**Work instructions:**
Copy everything in the data below exactly except the pictures.

● ● ● ● ● ● ●

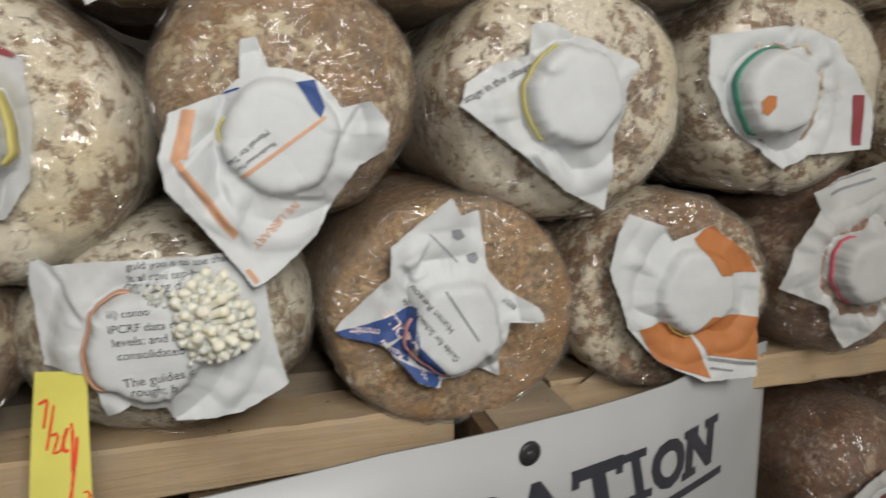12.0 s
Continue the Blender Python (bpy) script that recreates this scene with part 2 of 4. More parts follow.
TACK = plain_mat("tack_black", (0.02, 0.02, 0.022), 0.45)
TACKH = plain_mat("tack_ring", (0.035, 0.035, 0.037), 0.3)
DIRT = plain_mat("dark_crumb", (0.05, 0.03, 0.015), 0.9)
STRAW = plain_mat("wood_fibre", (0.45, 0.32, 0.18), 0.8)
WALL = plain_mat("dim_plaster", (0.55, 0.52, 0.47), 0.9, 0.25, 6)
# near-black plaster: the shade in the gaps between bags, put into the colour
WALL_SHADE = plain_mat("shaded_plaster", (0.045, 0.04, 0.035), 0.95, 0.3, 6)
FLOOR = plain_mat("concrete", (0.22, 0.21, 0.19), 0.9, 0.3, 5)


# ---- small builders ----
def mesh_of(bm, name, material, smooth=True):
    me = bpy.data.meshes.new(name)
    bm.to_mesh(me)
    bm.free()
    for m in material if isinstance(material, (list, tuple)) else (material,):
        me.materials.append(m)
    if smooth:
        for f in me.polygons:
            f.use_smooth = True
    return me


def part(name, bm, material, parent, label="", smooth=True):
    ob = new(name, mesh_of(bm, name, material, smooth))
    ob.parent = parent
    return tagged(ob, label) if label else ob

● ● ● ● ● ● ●

**Finished task:**
12.0 s
Continue the Blender Python (bpy) script that recreates this scene with part 2 of 4. More parts follow.
TACK = plain_mat("tack_black", (0.02, 0.02, 0.022), 0.45)
TACKH = plain_mat("tack_ring", (0.035, 0.035, 0.037), 0.3)
DIRT = plain_mat("dark_crumb", (0.05, 0.03, 0.015), 0.9)
STRAW = plain_mat("wood_fibre", (0.45, 0.32, 0.18), 0.8)
WALL = plain_mat("dim_plaster", (0.55, 0.52, 0.47), 0.9, 0.25, 6)
# near-black plaster: the shade in the gaps between bags, put into the colour
WALL_SHADE = plain_mat("shaded_plaster", (0.045, 0.04, 0.035), 0.95, 0.3, 6)
FLOOR = plain_mat("concrete", (0.22, 0.21, 0.19), 0.9, 0.3, 5)


# ---- small builders ----
def mesh_of(bm, name, material, smooth=True):
    me = bpy.data.meshes.new(name)
    bm.to_mesh(me)
    bm.free()
    for m in material if isinstance(material, (list, tuple)) else (material,):
        me.materials.append(m)
    if smooth:
        for f in me.polygons:
            f.use_smooth = True
    return me


def part(name, bm, material, parent, label="", smooth=True):
    ob = new(name, mesh_of(bm, name, material, smooth))
    ob.parent = parent
    return tagged(ob, label) if label else ob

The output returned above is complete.